Em 1945, o “Banco Espírito Santo e Comercial de Lisboa” compra o edifício promovendo um projeto de remodelação da responsabilidade do arquitecto António Lino que, entre outras alterações transformará as antigas portas do piso térreo em montras. Em 1990, é a vez da “Escola Superior de Artes Decorativas” da Fundação Ricardo do Espírito Santo Silva instalar-se nos pisos superiores onde ainda hoje se mantém.

 

fotos in: Biblioteca de Arte-Fundação Calouste Gulbenkian (Estúdio Mário Novais), Arquivo Municipal de Lisboa, Hemeroteca Municipal de Lisboa, Biblioteca Nacional Digital

4 comentários:

Anónimo disse...

Muito interessante este artigo.

Ficou-me uma dúvida, resultante da foto e do texto.

O Fundador morreu em 1906 ou em 1907?

Meus cumprimentos,

Manuel A.

José Leite disse...

Caro Manuel A.

Foi lapso meu, ao escrever 1906.

Ele morreu a 7 de Janeiro de 1907.

Os meus cumprimentos
José Leite

João Celorico disse...

Caro José Leite,
só hoje me apercebi do seu regresso que muito saúdo.
Quero apenas deixar, não umas correções mas umas notas acerca da evolução do nome das artérias referidas.
Assim:
- A Rua do Livramento, passou a rua D. António Prior do Crato e actualmente apenas Rua do Prior do Crato. A calçada do Livramento, lá continua mais ou menos a meio,
- A Rua de Cascaes, foi encurtada e entre a rua Prior do Crato e a av. 24 de Julho/rua Fradesso da Silveira, passou a chamar-se Rua José de Oliveira Miguéns.
- A rua de Cascais é, agora, apenas entre a José de Oliveira Miguéns e a av. da Índia.

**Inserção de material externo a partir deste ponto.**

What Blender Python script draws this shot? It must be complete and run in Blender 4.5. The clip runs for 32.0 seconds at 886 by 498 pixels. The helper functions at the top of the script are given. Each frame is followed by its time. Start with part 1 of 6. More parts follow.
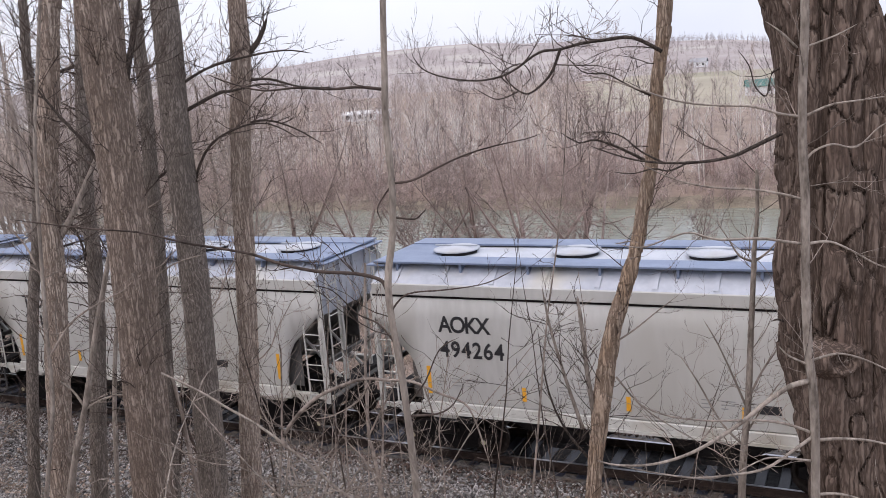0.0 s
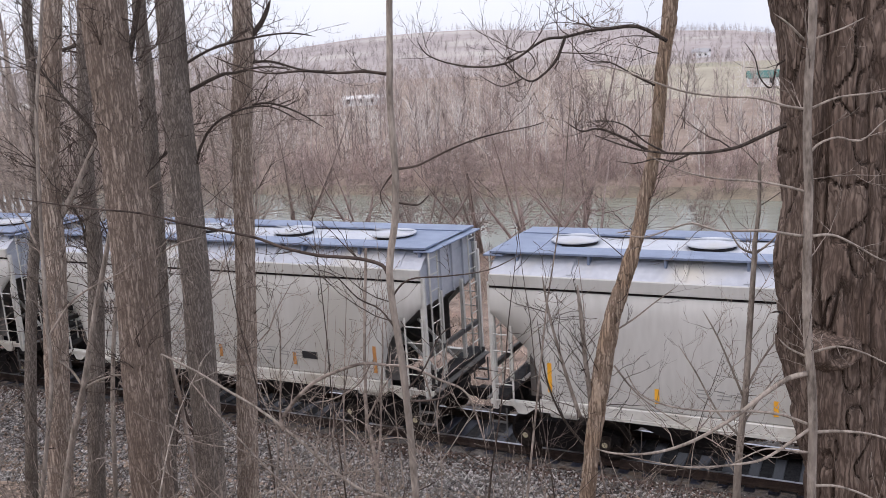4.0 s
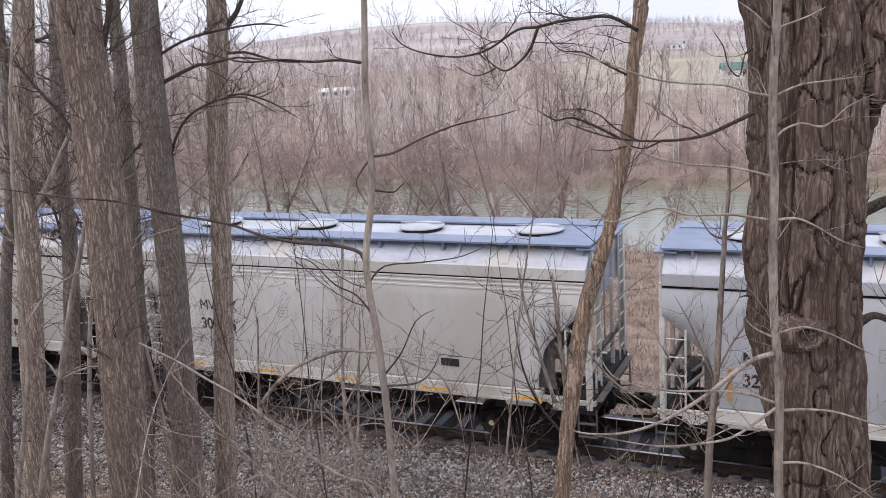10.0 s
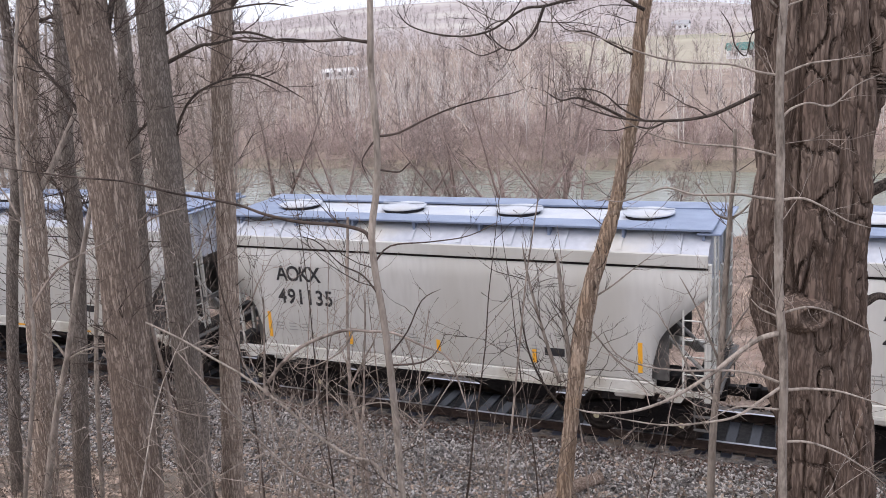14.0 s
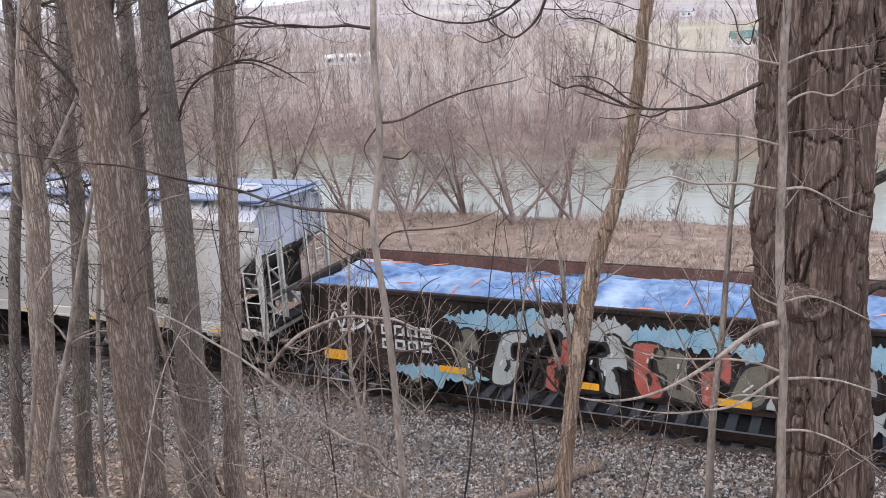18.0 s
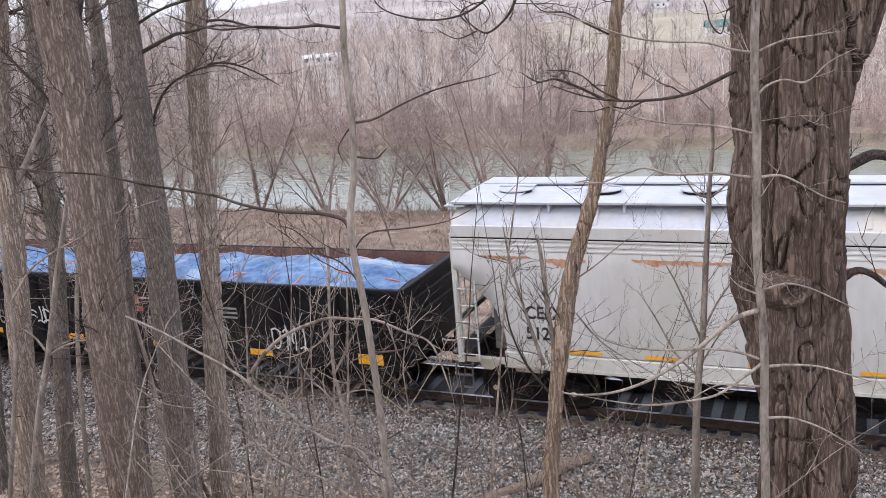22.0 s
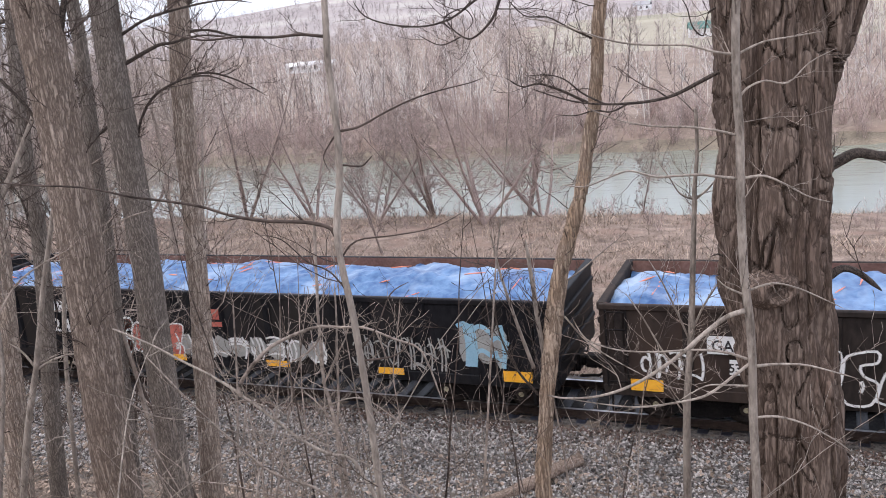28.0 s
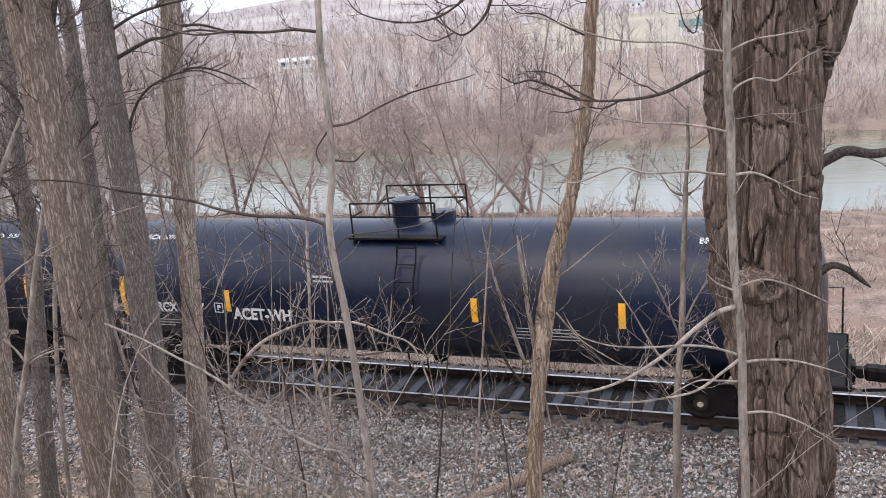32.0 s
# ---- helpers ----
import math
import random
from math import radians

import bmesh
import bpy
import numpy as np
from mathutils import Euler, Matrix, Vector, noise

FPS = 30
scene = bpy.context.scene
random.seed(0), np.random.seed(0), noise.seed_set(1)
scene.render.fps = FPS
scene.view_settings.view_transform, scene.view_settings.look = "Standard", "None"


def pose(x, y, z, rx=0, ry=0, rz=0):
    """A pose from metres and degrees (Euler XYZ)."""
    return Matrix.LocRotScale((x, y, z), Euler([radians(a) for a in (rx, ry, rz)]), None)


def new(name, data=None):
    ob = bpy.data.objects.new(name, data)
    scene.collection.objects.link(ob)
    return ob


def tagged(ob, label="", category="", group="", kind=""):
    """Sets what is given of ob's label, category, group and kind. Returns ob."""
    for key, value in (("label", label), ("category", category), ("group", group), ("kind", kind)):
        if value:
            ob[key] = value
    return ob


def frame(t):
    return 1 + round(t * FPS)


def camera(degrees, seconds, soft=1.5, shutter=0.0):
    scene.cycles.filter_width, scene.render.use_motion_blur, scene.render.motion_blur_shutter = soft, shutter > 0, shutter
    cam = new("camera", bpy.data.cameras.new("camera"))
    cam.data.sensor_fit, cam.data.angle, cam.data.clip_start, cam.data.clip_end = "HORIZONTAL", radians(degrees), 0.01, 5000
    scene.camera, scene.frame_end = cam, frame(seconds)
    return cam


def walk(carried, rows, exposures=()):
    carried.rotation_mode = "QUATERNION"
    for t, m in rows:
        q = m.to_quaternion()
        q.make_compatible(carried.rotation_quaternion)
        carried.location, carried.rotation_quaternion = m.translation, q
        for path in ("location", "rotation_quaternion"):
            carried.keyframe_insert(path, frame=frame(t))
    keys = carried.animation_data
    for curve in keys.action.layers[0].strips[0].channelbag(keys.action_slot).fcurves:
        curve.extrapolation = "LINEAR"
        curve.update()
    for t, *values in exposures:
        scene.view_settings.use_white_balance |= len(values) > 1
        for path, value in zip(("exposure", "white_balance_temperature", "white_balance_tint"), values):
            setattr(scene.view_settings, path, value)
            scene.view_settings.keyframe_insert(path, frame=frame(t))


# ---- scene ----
cam = camera(52.36, 32.0, soft=0.4, shutter=0.05)
PATH = [
    (0.0, pose(-0.030, 0.075, 8.379, 78.89, 4.55, 25.55)),
    (0.5, pose(-0.035, 0.073, 8.378, 78.74, 4.49, 25.44)),
    (1.0, pose(-0.039, 0.068, 8.380, 78.59, 4.34, 25.38)),
    (1.5, pose(-0.042, 0.065, 8.380, 78.44, 4.17, 25.40)),
    (2.0, pose(-0.042, 0.065, 8.378, 78.31, 3.99, 25.50)),
    (2.5, pose(-0.043, 0.061, 8.378, 78.20, 3.76, 25.56)),
    (3.0, pose(-0.043, 0.063, 8.380, 78.09, 3.60, 25.60)),
    (3.5, pose(-0.044, 0.065, 8.382, 78.03, 3.54, 25.61)),
    (5.5, pose(-0.049, 0.053, 8.372, 78.00, 3.55, 25.81)),
    (6.0, pose(-0.047, 0.039, 8.369, 77.90, 3.48, 25.78)),
    (6.5, pose(-0.038, 0.018, 8.367, 77.80, 3.40, 25.72)),
    (7.0, pose(-0.023, 0.001, 8.363, 77.69, 3.28, 25.52)),
    (7.5, pose(-0.012, -0.003, 8.363, 77.60, 3.16, 25.19)),
    (8.0, pose(-0.007, 0.001, 8.363, 77.56, 3.08, 24.74)),
    (8.5, pose(-0.007, 0.004, 8.363, 77.50, 3.12, 24.41)),
    (9.0, pose(-0.011, 0.005, 8.363, 77.45, 3.26, 24.25)),
    (9.5, pose(-0.011, 0.004, 8.363, 77.46, 3.42, 24.15)),
    (10.0, pose(-0.010, -0.001, 8.364, 77.45, 3.58, 24.12)),
    (10.5, pose(-0.011, -0.003, 8.364, 77.41, 3.65, 24.14)),
    (11.0, pose(-0.011, -0.000, 8.363, 77.35, 3.65, 24.23)),
    (11.5, pose(-0.011, 0.002, 8.363, 77.26, 3.61, 24.28)),
    (12.0, pose(-0.012, 0.001, 8.364, 77.15, 3.61, 24.29)),
    (12.5, pose(-0.013, -0.004, 8.362, 77.00, 3.62, 24.33)),
    (13.0, pose(-0.013, -0.008, 8.361, 76.72, 3.64, 24.36)),
    (13.5, pose(-0.013, -0.011, 8.361, 76.47, 3.67, 24.37)),
    (14.0, pose(-0.012, -0.014, 8.360, 76.27, 3.61, 24.39)),
    (14.5, pose(-0.009, -0.015, 8.361, 76.05, 3.57, 24.42)),
    (16.5, pose(-0.012, -0.011, 8.359, 75.61, 3.39, 24.47)),
    (17.0, pose(-0.009, -0.013, 8.359, 75.54, 3.39, 24.54)),
    (17.5, pose(-0.010, -0.016, 8.361, 75.48, 3.34, 24.56)),
    (18.0, pose(-0.011, -0.021, 8.363, 75.45, 3.28, 24.56)),
    (18.5, pose(-0.010, -0.021, 8.362, 75.45, 3.27, 24.53)),
    (19.0, pose(-0.009, -0.010, 8.360, 75.46, 3.29, 24.44)),
    (19.5, pose(-0.006, 0.003, 8.358, 75.46, 3.38, 24.28)),
    (20.0, pose(-0.003, 0.014, 8.358, 75.44, 3.64, 24.04)),
    (20.5, pose(-0.002, 0.016, 8.359, 75.37, 3.97, 23.76)),
    (21.0, pose(-0.001, 0.011, 8.360, 75.27, 4.32, 23.48)),
    (21.5, pose(0.002, 0.009, 8.361, 75.20, 4.61, 23.20)),
    (22.0, pose(0.002, 0.015, 8.361, 75.16, 4.76, 23.05)),
    (22.5, pose(-0.001, 0.030, 8.359, 75.13, 4.83, 23.01)),
    (23.0, pose(0.001, 0.025, 8.360, 75.14, 4.91, 22.94)),
    (23.5, pose(0.002, 0.019, 8.362, 75.14, 4.96, 22.85)),
    (24.0, pose(0.003, 0.013, 8.363, 75.20, 4.90, 22.78)),
    (24.5, pose(0.002, 0.011, 8.364, 75.35, 4.81, 22.70)),
    (25.0, pose(0.002, 0.012, 8.366, 75.55, 4.76, 22.59)),
    (25.5, pose(-0.000, 0.021, 8.364, 75.72, 4.76, 22.48)),
    (27.5, pose(0.010, 0.022, 8.362, 75.49, 5.57, 22.18)),
    (28.0, pose(0.011, 0.017, 8.365, 75.42, 5.66, 22.08)),
    (28.5, pose(0.013, 0.014, 8.366, 75.38, 5.62, 21.95)),
    (29.0, pose(0.010, 0.015, 8.365, 75.37, 5.52, 21.79)),
    (29.5, pose(0.011, 0.017, 8.366, 75.34, 5.42, 21.64)),
    (30.0, pose(0.012, 0.016, 8.365, 75.29, 5.35, 21.59)),
    (30.5, pose(0.013, 0.015, 8.365, 75.23, 5.36, 21.61)),
    (31.0, pose(0.013, 0.012, 8.365, 75.17, 5.36, 21.64)),
    (31.5, pose(0.012, 0.007, 8.365, 75.13, 5.34, 21.63)),
    (32.0, pose(0.013, 0.002, 8.364, 75.15, 5.34, 21.60)),
]
walk(cam, PATH, [(0.0, 0.52, 6300, 14), (6.0, 0.54, 6290, 14), (13.0, 0.72, 6280, 13.5), (19.0, 0.86, 6190, 12.5), (25.0, 0.78, 6210, 12.5), (32.0, 0.95, 6160, 12)])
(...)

Aproveito para lhe enviar os meus votos de Boas Festas e Santo Natal para si e os que lhe são mais queridos.

João Celorico


José Leite disse...

Caro João Celorico

Muito grato pelo sempre bem-vindo comentário e pelas, não menos bem-vindas informações adicionais.

Realmente é João de Oliveira Miguens e não José.

Retribuo os sues votos de Feliz Natal e Boas Festas para si e sua família.